### Task objective:
Report every line below that holds the word "curve".

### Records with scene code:
** begin **

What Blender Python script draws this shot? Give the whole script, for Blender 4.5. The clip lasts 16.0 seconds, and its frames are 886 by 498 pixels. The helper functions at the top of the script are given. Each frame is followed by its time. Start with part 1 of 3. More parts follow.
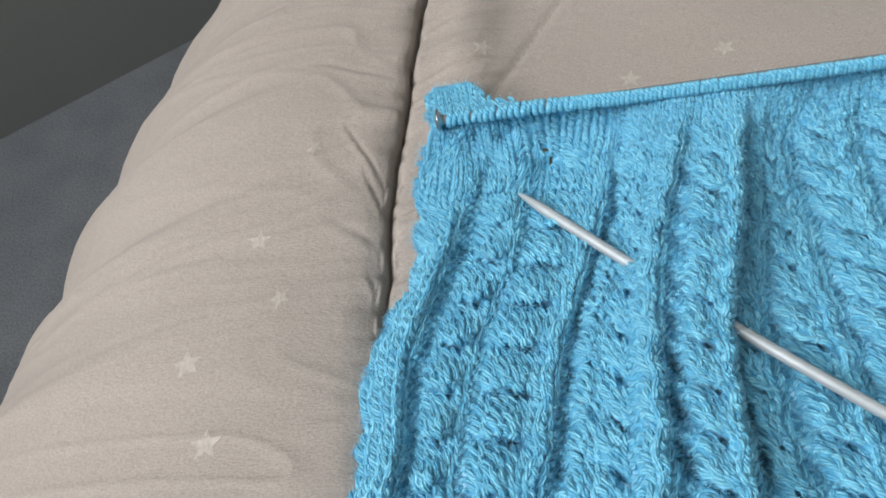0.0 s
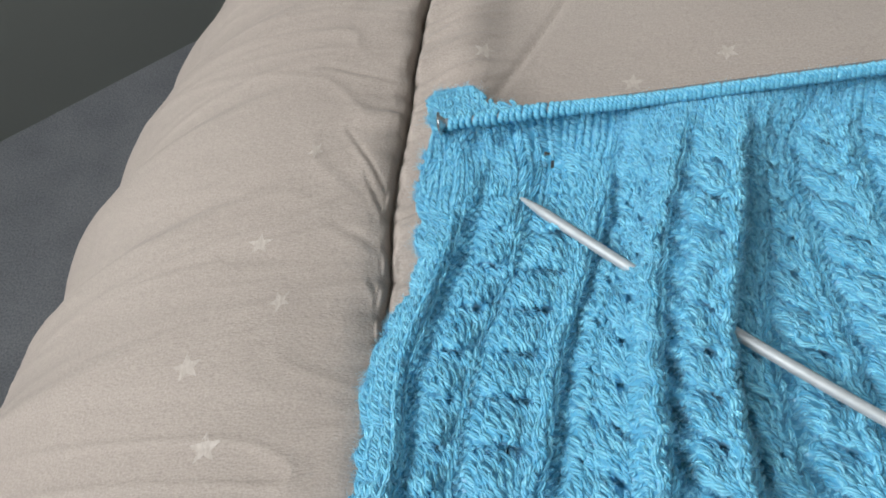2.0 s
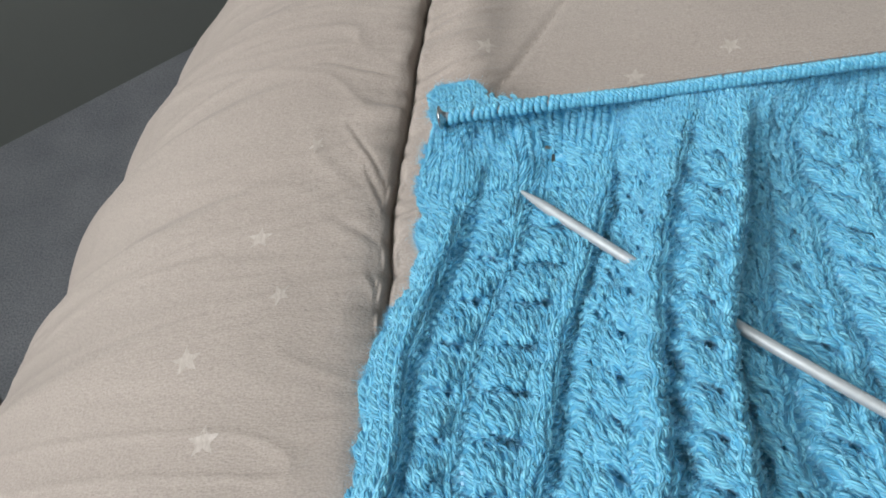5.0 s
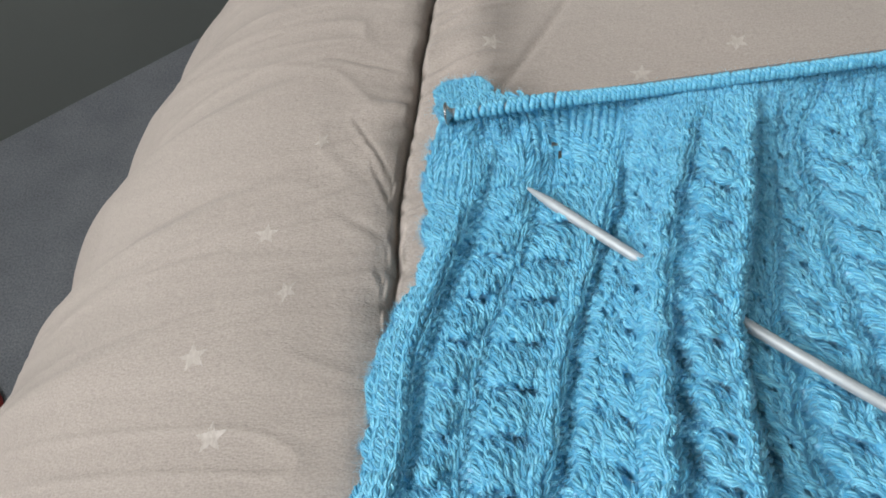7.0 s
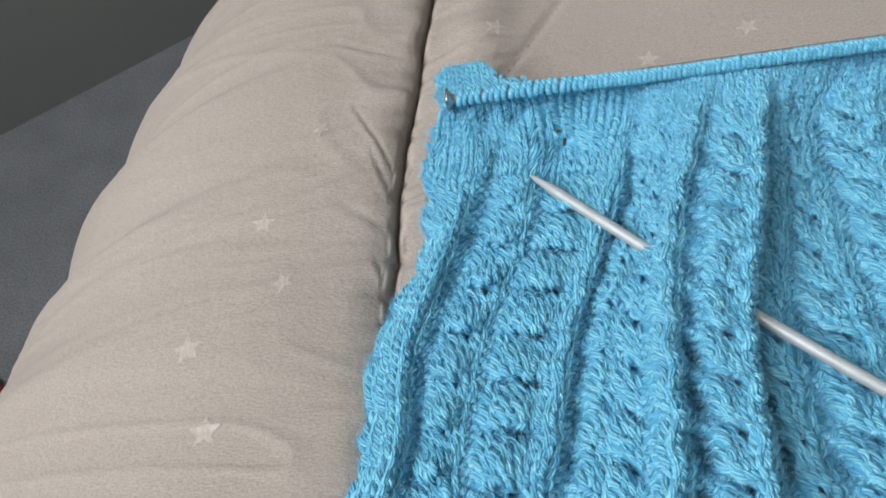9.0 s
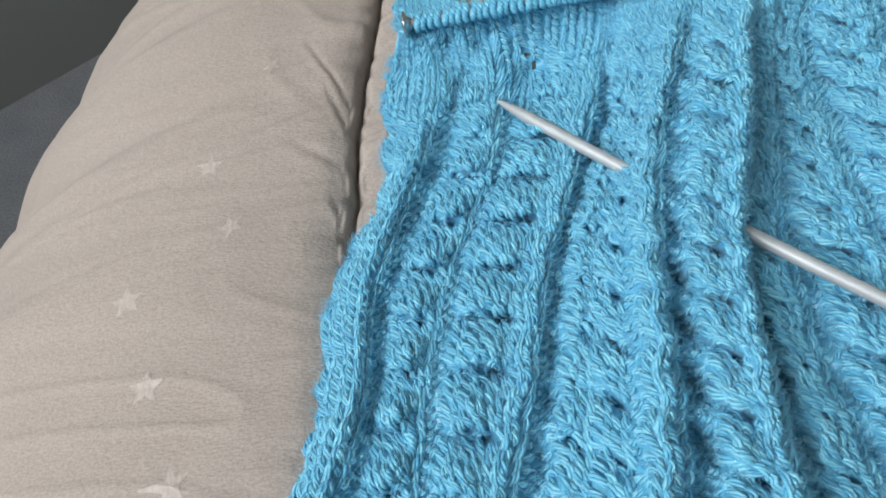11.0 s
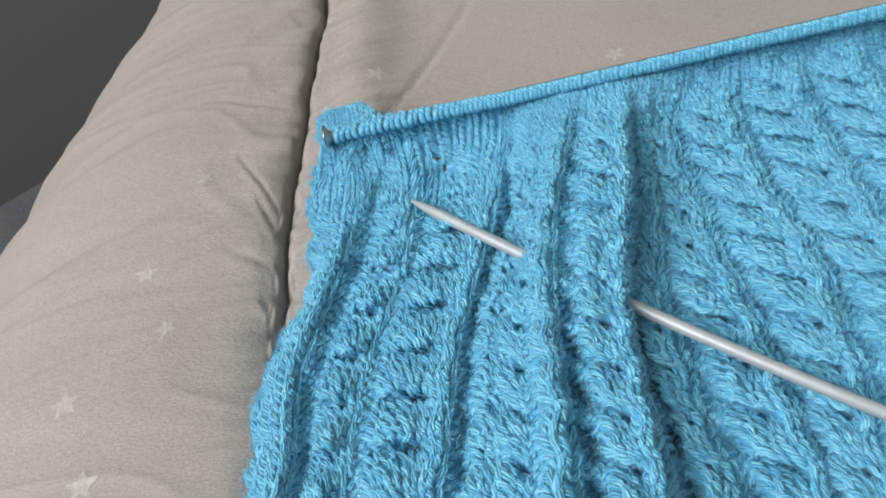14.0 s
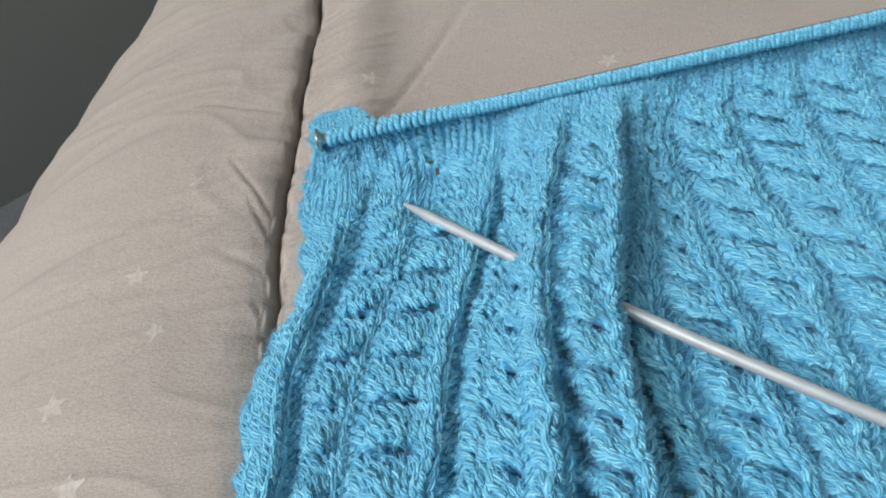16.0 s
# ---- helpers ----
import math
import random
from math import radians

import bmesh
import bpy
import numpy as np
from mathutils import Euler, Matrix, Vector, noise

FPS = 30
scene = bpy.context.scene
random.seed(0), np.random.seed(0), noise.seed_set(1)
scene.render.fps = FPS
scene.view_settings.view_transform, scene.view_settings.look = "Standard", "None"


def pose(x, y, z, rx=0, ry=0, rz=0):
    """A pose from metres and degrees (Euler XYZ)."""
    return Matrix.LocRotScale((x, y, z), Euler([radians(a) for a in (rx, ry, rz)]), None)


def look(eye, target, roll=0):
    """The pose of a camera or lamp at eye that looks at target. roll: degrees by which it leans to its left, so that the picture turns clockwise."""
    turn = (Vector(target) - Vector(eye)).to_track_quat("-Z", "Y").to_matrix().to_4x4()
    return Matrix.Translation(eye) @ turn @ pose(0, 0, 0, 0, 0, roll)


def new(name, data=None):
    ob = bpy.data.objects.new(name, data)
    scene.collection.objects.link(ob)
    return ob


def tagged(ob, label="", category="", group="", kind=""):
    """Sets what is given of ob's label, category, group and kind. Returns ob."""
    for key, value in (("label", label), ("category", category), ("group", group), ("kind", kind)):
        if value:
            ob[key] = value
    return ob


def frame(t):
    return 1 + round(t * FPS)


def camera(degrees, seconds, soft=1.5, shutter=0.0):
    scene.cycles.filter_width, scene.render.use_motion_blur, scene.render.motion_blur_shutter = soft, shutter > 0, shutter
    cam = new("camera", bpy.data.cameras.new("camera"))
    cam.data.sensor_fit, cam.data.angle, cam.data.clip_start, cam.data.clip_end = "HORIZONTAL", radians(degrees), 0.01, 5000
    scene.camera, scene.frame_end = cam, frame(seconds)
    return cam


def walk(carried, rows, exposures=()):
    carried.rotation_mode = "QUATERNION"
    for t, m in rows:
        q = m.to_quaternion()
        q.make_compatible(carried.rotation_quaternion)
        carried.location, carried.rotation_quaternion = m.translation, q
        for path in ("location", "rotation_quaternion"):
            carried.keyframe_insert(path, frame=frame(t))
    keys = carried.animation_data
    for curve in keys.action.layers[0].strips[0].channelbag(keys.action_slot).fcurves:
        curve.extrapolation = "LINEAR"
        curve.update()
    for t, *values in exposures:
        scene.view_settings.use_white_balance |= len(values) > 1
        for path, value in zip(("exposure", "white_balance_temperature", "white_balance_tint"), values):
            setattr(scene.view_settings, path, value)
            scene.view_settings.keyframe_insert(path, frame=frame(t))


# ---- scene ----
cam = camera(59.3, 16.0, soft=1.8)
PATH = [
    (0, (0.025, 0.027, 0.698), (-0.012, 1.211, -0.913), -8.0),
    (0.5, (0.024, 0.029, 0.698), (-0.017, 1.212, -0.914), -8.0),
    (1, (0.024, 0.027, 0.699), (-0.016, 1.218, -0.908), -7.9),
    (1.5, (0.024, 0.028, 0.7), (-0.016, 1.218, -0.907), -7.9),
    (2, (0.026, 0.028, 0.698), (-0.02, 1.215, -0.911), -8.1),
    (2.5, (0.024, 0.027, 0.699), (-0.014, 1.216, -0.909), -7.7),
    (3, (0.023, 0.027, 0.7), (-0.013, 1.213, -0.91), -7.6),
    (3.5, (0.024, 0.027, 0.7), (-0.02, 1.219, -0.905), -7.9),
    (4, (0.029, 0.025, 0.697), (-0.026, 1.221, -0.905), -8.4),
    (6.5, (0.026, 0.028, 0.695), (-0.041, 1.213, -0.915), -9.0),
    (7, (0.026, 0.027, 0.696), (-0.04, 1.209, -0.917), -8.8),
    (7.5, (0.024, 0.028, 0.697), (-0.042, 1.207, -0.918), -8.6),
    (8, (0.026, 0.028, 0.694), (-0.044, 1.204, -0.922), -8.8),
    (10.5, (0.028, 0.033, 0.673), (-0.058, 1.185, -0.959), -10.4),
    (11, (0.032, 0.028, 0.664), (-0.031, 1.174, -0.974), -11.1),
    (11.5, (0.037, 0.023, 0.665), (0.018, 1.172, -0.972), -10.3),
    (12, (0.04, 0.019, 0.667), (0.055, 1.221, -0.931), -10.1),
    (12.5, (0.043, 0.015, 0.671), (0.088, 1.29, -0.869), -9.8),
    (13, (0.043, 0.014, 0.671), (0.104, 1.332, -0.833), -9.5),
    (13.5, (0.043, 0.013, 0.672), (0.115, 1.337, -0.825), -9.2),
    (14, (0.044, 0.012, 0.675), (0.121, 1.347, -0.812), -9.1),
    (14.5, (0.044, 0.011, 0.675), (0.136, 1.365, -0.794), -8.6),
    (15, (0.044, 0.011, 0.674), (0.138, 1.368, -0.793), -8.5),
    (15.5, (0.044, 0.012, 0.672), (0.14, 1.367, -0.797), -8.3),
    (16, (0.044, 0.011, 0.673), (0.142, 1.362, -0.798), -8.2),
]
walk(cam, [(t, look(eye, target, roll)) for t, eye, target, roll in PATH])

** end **
** begin **

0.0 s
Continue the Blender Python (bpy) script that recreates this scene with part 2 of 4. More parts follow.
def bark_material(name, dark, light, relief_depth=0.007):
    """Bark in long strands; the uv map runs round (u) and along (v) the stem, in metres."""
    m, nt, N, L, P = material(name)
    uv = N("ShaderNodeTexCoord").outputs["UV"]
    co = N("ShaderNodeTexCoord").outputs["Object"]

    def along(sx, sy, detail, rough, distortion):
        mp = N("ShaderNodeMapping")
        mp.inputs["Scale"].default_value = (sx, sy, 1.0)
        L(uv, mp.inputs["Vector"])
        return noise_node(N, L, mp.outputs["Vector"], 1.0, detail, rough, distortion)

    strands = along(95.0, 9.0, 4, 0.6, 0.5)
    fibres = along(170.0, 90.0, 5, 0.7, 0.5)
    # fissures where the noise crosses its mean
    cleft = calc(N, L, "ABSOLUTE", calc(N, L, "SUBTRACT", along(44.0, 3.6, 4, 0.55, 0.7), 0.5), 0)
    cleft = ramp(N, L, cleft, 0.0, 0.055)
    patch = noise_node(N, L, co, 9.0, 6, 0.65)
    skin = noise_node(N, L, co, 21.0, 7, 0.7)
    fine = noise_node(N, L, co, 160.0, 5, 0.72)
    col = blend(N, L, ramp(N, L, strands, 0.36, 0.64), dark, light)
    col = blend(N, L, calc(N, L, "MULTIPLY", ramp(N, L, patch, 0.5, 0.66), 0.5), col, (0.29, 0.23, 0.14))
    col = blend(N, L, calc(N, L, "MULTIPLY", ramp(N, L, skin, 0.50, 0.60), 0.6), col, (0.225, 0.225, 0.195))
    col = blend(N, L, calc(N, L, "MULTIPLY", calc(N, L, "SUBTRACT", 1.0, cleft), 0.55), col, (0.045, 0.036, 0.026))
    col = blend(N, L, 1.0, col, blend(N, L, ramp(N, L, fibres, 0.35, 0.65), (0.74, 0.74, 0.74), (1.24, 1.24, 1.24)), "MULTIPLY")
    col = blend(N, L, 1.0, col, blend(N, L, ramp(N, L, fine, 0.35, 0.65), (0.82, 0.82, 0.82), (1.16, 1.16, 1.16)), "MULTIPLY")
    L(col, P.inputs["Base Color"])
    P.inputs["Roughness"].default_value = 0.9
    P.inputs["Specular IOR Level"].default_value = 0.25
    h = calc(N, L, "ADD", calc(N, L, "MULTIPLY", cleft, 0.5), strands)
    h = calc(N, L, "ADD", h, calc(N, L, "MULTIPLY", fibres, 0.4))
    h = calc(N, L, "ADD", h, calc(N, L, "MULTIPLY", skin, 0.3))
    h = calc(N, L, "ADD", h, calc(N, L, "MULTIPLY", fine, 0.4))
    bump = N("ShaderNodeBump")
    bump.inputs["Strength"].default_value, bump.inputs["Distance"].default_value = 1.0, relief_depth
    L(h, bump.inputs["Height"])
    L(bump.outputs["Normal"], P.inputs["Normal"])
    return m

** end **

### Solution to the exercise:
    for curve in keys.action.layers[0].strips[0].channelbag(keys.action_slot).fcurves:
        curve.extrapolation = "LINEAR"
        curve.update()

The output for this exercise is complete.